■ Given exercise
Select all lines with the string "from" in them, and copy those lines.
'''
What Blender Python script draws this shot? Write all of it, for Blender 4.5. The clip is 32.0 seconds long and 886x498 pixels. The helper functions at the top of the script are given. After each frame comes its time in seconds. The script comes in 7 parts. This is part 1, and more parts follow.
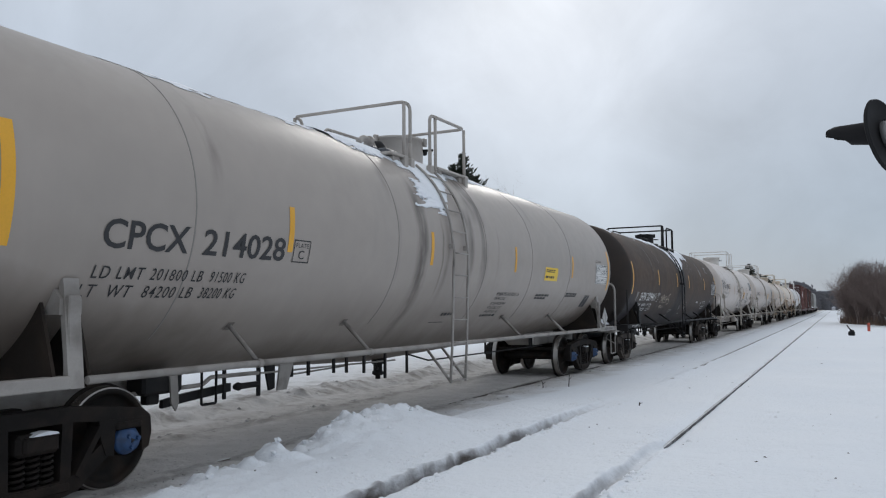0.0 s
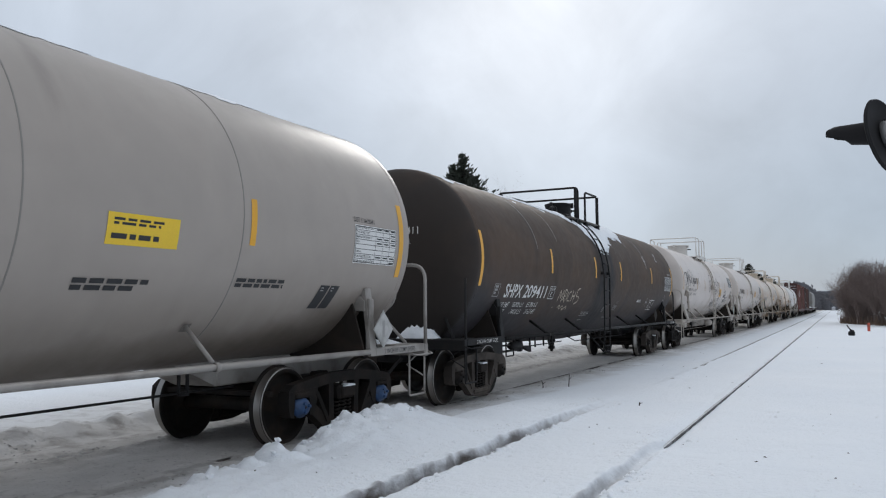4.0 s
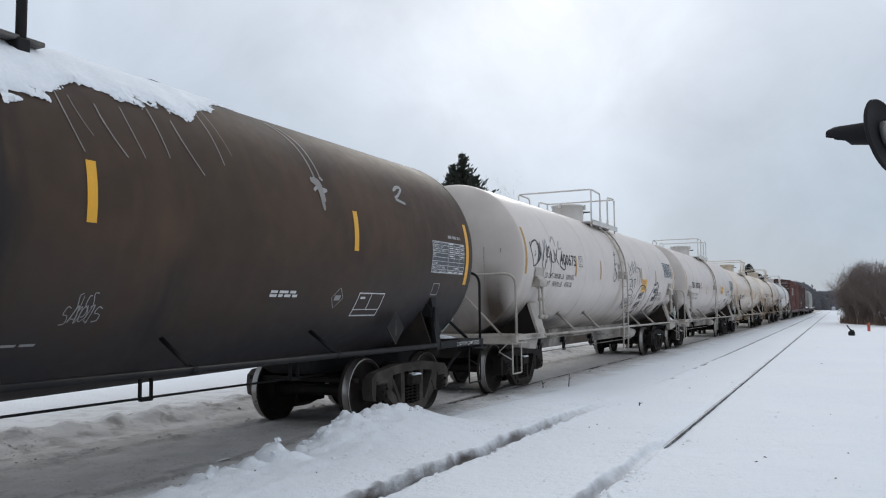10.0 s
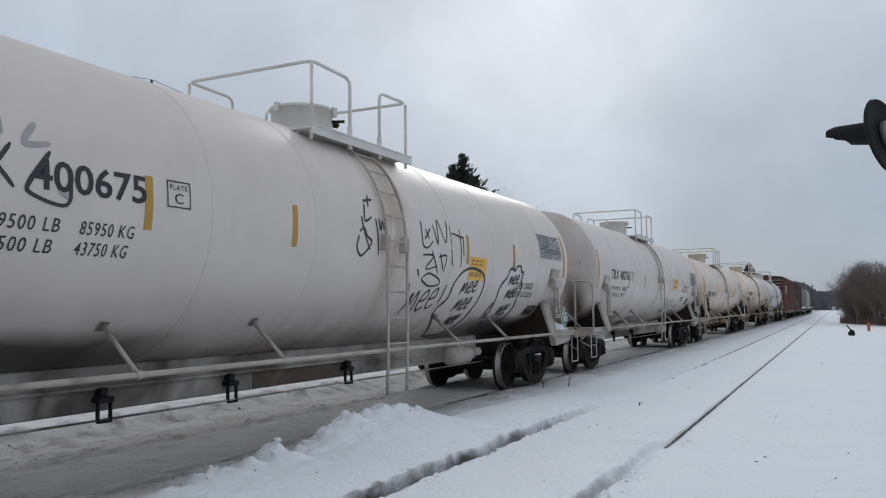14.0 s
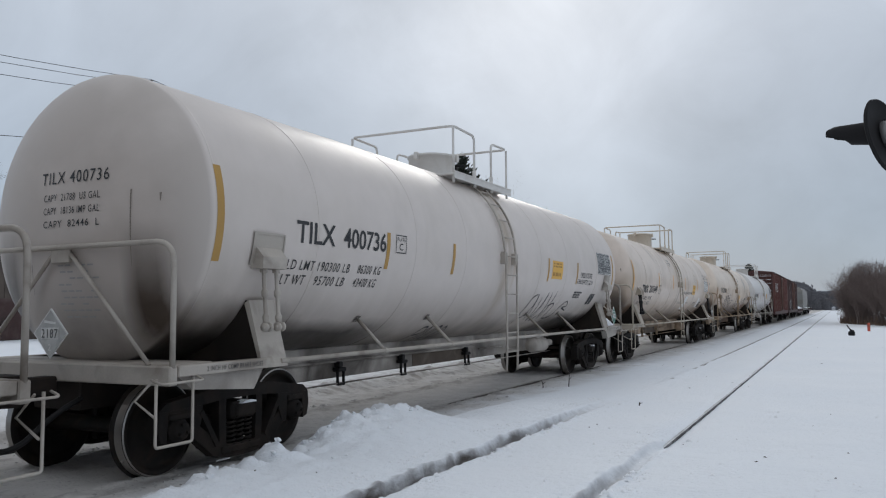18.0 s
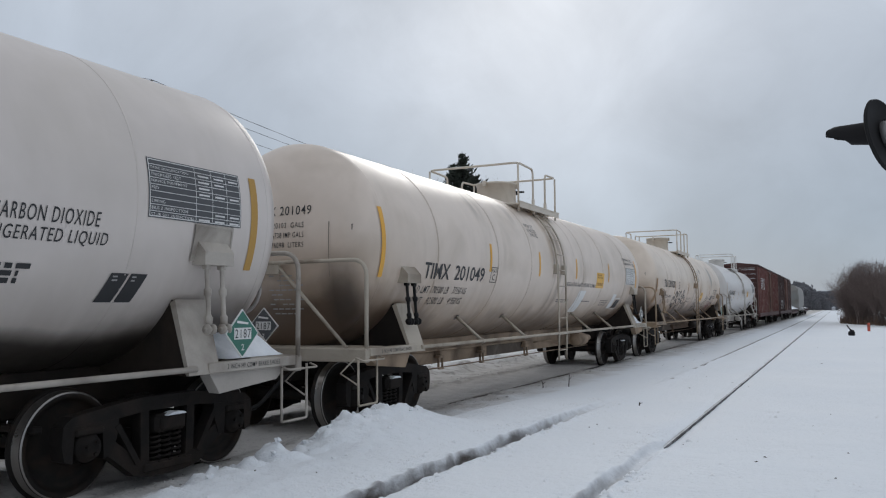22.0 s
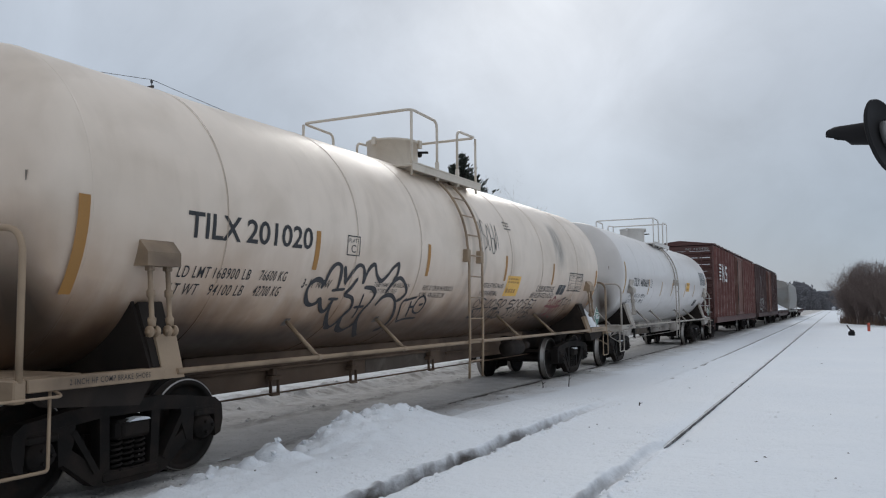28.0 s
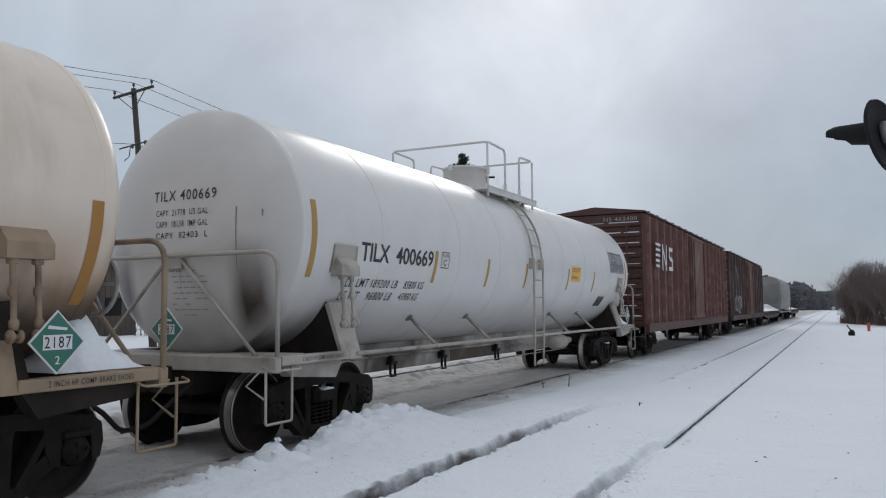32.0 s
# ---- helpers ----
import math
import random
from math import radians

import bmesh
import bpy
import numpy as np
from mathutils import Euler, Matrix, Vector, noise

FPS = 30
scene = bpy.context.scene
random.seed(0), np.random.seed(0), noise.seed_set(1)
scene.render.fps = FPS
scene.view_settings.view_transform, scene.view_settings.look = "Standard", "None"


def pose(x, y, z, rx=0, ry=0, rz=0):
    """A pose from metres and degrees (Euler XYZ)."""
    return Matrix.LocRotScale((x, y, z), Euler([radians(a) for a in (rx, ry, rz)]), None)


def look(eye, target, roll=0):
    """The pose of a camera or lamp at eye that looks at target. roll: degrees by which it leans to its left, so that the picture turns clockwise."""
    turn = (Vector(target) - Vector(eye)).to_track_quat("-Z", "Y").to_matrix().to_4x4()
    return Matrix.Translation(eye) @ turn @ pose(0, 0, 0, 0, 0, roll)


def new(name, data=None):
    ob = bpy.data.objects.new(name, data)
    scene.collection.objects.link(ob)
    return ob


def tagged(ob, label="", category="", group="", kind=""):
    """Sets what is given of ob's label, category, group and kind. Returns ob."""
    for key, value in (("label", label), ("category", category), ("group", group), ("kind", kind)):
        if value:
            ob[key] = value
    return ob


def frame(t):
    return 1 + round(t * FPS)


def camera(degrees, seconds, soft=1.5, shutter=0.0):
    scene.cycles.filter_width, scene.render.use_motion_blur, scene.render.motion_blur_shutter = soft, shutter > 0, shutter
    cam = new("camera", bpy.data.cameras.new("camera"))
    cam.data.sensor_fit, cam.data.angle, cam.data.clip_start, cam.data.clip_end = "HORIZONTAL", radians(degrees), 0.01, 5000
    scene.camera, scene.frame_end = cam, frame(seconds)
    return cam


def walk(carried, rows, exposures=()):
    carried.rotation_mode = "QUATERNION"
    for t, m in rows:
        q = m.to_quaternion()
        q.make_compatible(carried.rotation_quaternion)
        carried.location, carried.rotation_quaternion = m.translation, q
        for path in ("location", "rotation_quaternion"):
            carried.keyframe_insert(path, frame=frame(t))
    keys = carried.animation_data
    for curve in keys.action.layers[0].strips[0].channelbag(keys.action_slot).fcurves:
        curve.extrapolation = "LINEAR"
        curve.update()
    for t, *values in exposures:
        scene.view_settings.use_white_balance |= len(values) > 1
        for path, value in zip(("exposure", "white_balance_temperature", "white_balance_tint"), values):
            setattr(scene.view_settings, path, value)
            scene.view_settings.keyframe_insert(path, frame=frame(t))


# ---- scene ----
cam = camera(58.243, 32.0, soft=1.15)
EYE = (0.0, 0.0, 1.584)
HELD = look(EYE, (-4.45739, 8.92058, 2.32921), roll=-0.468)
walk(cam, [(0.0, HELD), (32.0, HELD)], [(0.0, 0.08), (3.0, 0.12), (6.0, 0.28), (7.5, 0.31), (9.0, 0.27), (11.3, 0.20), (12.2, 0.08), (13.0, -0.02), (19.0, -0.03), (24.0, -0.07), (28.0, -0.02), (32.0, -0.04)])

# plan: x across the tracks, y along them, z = 0 at the top of the rails
XT = -6.712          # middle of the track the train runs on
XS = -2.600          # middle of the empty siding at y = 0
SIDE = -0.0042       # drift of the siding per metre


def travel(t):
    """Metres that the train has gone at t, from where it stands at 16 s."""
    t = t - 16.0
    u = t / 16.0
    return 3.28858 * t + 7.26938 * u ** 2 - 1.99463 * u ** 3 - 1.78495 * u ** 4 + 0.54629 * u ** 5


# ---- world and light: thin overcast, the sun behind cloud beyond the train ----
SUN = Vector((-0.30, 0.86, 0.42)).normalized()
world = bpy.data.worlds.new("overcast")
scene.world = world
world.use_nodes = True
wn, wl = world.node_tree.nodes, world.node_tree.links
wn.clear()


def wnode(kind, **kw):
    n = wn.new(kind)
    for k, v in kw.items():
        n.inputs[k].default_value = v
    return n


def wmath(op, a, b=None, clamp=False):
    n = wn.new("ShaderNodeMath")
    n.operation, n.use_clamp = op, clamp
    for i, v in enumerate((a, b)):
        if v is None:
            continue
        if isinstance(v, (int, float)):
            n.inputs[i].default_value = v
        else:
            wl.new(v, n.inputs[i])
    return n.outputs[0]


def wramp(fac, stops):
    n = wn.new("ShaderNodeValToRGB")
    wl.new(fac, n.inputs[0])
    while len(n.color_ramp.elements) < len(stops):
        n.color_ramp.elements.new(0.5)
    for e, (p, c) in zip(n.color_ramp.elements, stops):
        e.position, e.color = p, (*c, 1)
    return n.outputs[0]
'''
■ Answer below
from math import radians
from mathutils import Euler, Matrix, Vector, noise
    """A pose from metres and degrees (Euler XYZ)."""
    """Metres that the train has gone at t, from where it stands at 16 s."""